A close look at the spatial and material conditions, collective memories, idiosyncratic biographies and major lines of conflict revealed how volunteers emerge differently as subjects. It became clear that ‘being a volunteer’ becomes effective in particular through the personal relationships people establish through transactions amongst each other and with refugees. Furthermore, the path dependency and situational dependence of volunteers’ experiences in and through their practices was illustrated. The emotionally pleasant and sometimes ambivalent moments were the ones that bound the volunteers to their work and the organisation. The negotiating spaces of voluntary refugee relief can be described as fluid and unstable and have great impact on the experiences of volunteers.

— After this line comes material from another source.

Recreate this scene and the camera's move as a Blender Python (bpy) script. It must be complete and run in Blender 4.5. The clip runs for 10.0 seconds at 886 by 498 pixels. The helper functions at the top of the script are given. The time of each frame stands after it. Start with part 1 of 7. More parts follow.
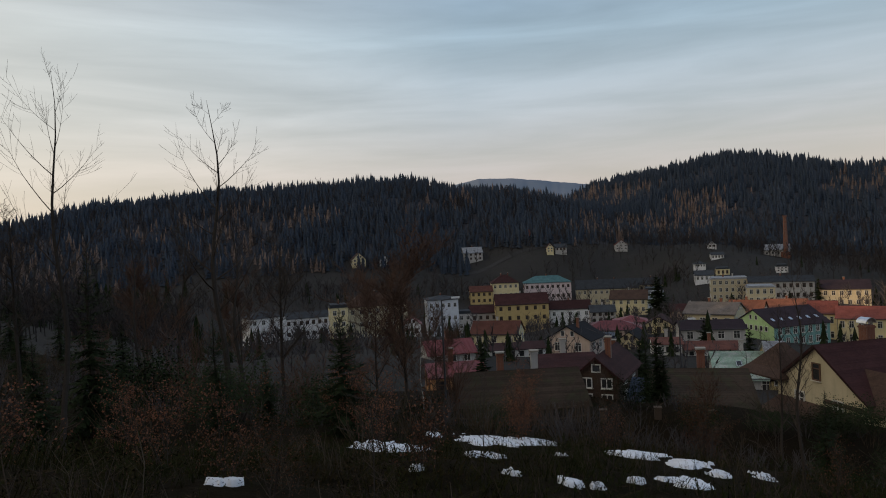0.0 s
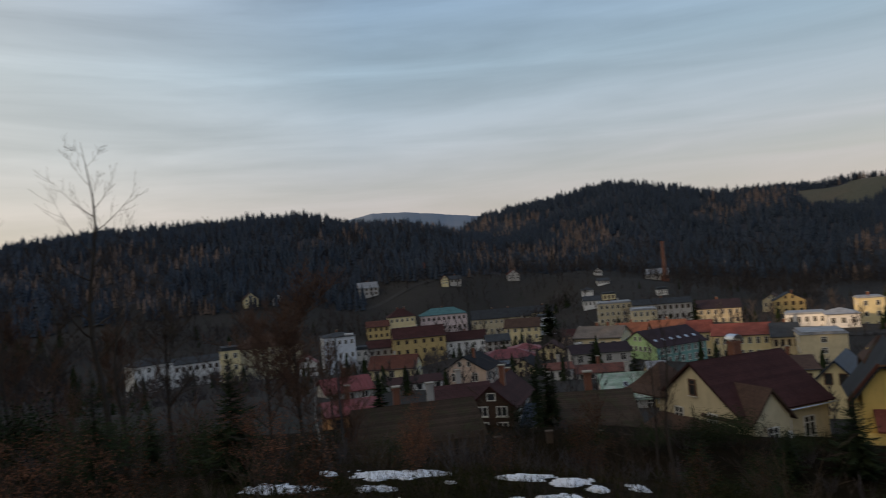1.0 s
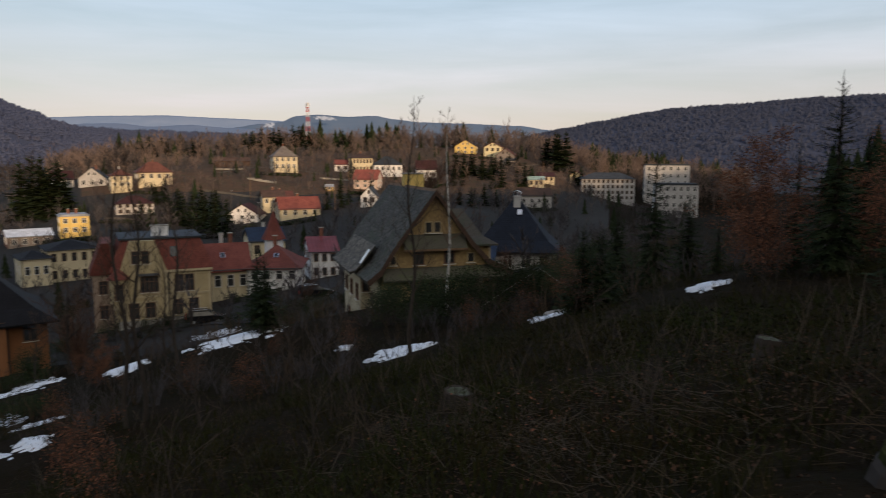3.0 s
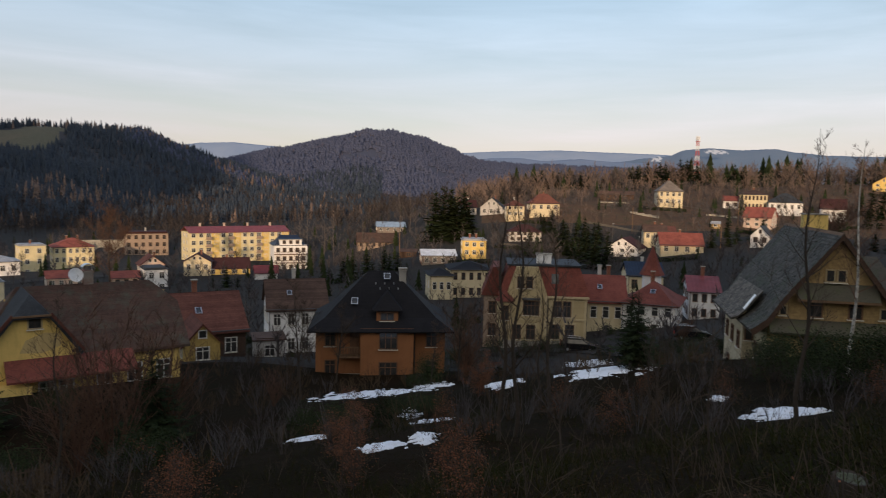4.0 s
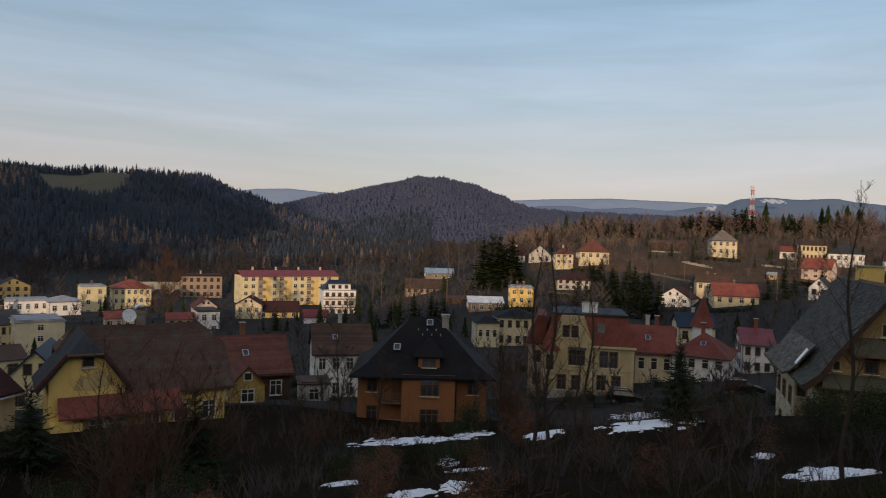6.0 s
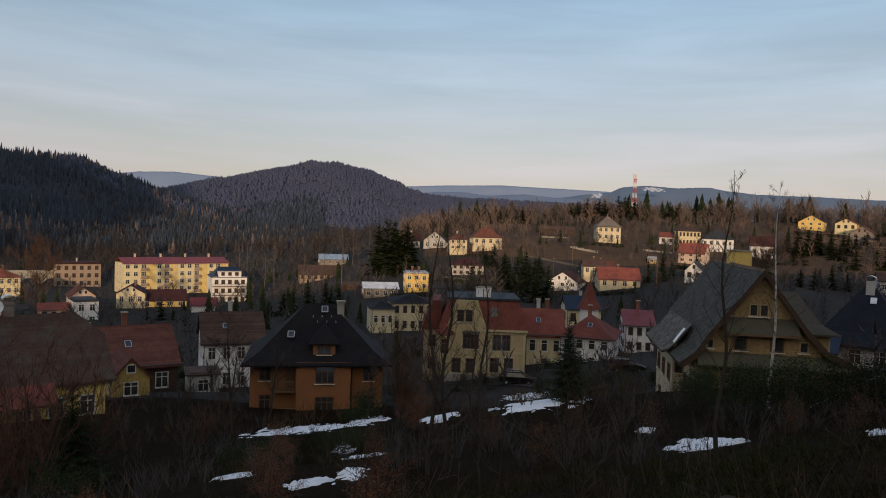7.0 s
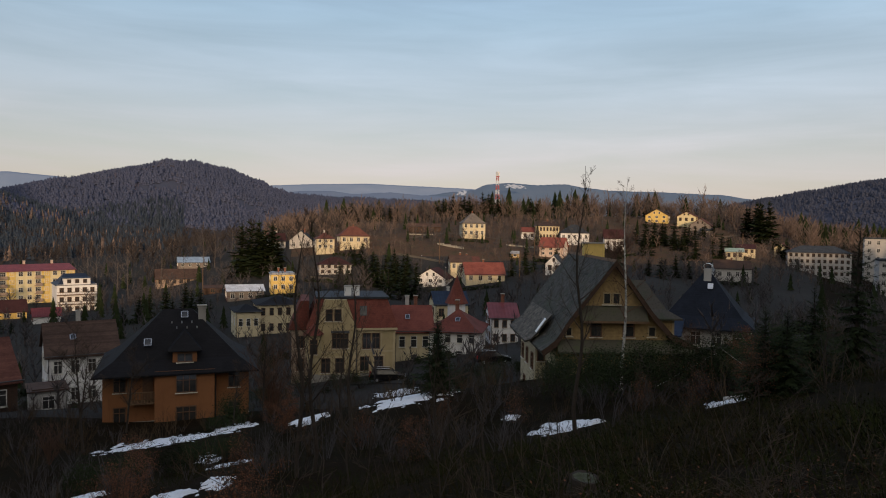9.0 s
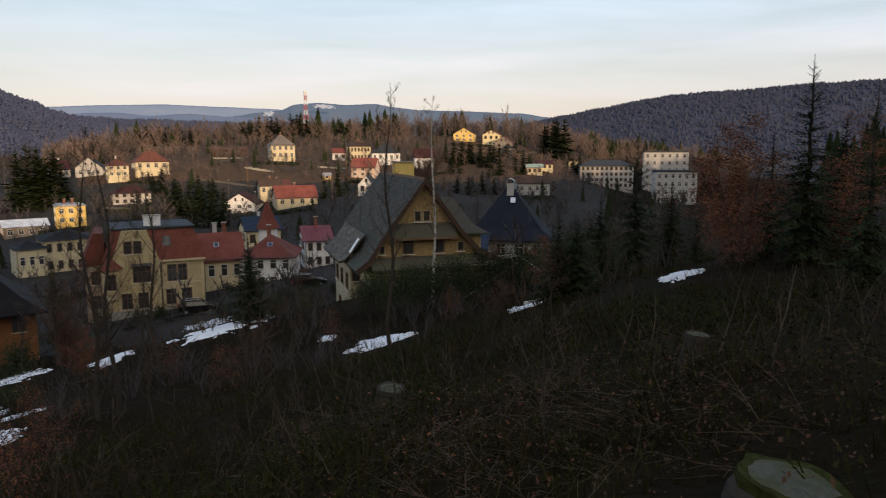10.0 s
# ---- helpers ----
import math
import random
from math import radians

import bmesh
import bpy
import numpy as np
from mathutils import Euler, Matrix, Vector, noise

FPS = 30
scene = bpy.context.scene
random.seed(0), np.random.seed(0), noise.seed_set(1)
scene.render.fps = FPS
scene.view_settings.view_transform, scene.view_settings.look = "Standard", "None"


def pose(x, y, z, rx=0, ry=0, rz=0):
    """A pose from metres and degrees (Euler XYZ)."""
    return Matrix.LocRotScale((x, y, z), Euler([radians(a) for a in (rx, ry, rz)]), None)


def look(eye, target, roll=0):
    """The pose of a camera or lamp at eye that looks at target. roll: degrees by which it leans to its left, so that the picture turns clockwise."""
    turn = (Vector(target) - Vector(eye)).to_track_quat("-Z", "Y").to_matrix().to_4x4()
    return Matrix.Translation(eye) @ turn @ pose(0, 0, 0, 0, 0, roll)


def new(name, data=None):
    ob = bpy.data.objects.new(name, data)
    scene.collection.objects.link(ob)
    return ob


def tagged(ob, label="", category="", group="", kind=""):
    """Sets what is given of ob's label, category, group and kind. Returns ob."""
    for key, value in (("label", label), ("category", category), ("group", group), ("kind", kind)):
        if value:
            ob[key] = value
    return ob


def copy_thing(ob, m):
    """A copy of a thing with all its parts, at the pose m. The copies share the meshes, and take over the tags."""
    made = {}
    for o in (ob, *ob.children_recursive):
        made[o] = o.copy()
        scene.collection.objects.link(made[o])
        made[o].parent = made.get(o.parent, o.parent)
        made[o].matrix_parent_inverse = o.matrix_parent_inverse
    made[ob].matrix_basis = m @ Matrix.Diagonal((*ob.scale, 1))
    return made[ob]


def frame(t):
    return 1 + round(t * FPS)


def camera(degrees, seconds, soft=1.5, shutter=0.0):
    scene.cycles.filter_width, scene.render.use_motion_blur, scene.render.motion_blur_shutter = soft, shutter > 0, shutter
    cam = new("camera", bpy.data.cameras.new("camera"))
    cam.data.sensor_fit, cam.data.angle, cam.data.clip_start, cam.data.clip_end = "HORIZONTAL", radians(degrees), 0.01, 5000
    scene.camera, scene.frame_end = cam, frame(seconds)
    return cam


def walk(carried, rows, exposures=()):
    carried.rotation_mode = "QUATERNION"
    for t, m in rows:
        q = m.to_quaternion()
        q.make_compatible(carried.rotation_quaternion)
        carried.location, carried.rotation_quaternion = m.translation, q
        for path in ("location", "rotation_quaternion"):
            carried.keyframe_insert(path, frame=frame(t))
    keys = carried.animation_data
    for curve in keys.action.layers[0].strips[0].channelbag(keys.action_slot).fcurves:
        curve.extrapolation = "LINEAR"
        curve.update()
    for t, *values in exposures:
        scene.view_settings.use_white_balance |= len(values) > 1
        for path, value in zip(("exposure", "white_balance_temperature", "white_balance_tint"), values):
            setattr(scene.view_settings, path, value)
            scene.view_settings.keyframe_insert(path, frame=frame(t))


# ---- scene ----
cam = camera(63.78, 10.0, soft=1.0, shutter=0.12)
PATH = [
    (0, pose(0.000, -0.000, -0.000, 89.19, 2.72, -0.03)),
    (0.5, pose(0.007, -0.003, -0.002, 90.19, 3.84, 0.45)),
    (1, pose(0.245, -0.589, 0.051, 91.38, 4.76, -8.44)),
    (1.2, pose(0.665, -0.844, -0.170, 89.28, 4.55, -21.23)),
    (1.5, pose(1.115, -1.021, -0.125, 85.83, 1.93, -47.69)),
    (1.8, pose(1.317, -1.047, -0.004, 85.94, 1.65, -69.84)),
    (2, pose(1.328, -1.044, -0.006, 86.27, -2.22, -85.68)),
    (2.2, pose(1.397, -1.093, 0.113, 84.31, -1.37, -99.39)),
    (2.6, pose(1.750, -1.050, 0.180, 83.60, -1.00, -109.50)),
    (3.3, pose(2.312, -0.829, 0.185, 82.83, 0.07, -86.47)),
    (3.5, pose(2.197, -0.613, 0.101, 83.66, -0.91, -80.91)),
    (4, pose(2.218, -1.079, 0.290, 85.08, -1.25, -68.77)),
    (4.5, pose(2.249, -1.355, 0.368, 87.72, -2.69, -56.57)),
    (5, pose(2.284, -1.467, 0.282, 88.27, -1.73, -50.04)),
    (5.5, pose(2.305, -1.809, 0.212, 89.04, -1.87, -55.67)),
    (6, pose(2.123, -1.782, 0.350, 88.73, -1.84, -64.76)),
    (6.2, pose(2.209, -1.729, 0.390, 88.53, -1.64, -68.06)),
    (7.3, pose(2.204, -1.656, 0.305, 87.98, -1.60, -73.85)),
    (7.5, pose(2.151, -1.688, 0.300, 88.35, -0.85, -74.35)),
    (8, pose(2.219, -1.696, 0.285, 88.00, -0.97, -76.62)),
    (8.5, pose(2.225, -1.734, 0.266, 87.92, -1.33, -79.19)),
    (9, pose(2.172, -1.782, 0.278, 88.00, -0.96, -83.83)),
    (9.5, pose(2.124, -1.848, 0.243, 84.72, -0.71, -89.13)),
    (10, pose(2.365, -1.978, 0.196, 81.79, 0.19, -98.84)),
]
EXPOSURES = ((0.0, 0.05, 7250, 12), (1.0, -0.05, 7150, 12), (1.5, 0.12, 6950, 12), (2.0, 0.1, 6900, 12), (3.5, 0.26, 6750, 12), (4.0, 0.3, 6750, 12), (4.5, 0.1, 6700, 12), (5.0, 0.05, 6700, 12), (6.0, -0.05, 6700, 12), (7.5, -0.05, 6750, 12), (9.0, 0.0, 6850, 12), (9.5, 0.1, 6900, 12), (10.0, 0.42, 6900, 12))
walk(cam, PATH, EXPOSURES)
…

It was possible to show the contestation of volunteers induced by the increasing politicization of ‘their’ field of activity and to provide valuable new insights into the ‘conflicting nature of volunteering’ due to this politicization. As Kurt Lewin argues, “the so-called minority problems are in reality problems of the majority” (Lewin 1953: 295), meaning that experiences at the grassroots level of voluntary refugee relief reflect and concern processes of refugee integration as a whole. It is essential to see that for many volunteers, their work only becomes meaningful through experiences of togetherness and through the lived relationships. However, these are often prevented or hindered by the administrative side. Moreover, volunteers increasingly feel they are being used as service providers for the aim of maintaining the current asylum system, which pursues political interests they cannot share. Political authorities have made volunteer activities much more time-consuming and frustrating due to stricter laws. Simultaneously the current culture of appreciation only honours volunteers for their activities but not for their personal commitment and emotional engagement. Yet the willingness to help and integrate refugees relies on the latter, not on formalities or duties, or on praise from management or full-time staff. The commitment of volunteers should be supported wisely by promoting existing relationships. Furthermore, cooperation between volunteers and administrative bodies should be experienced as a common interest in a shared goal.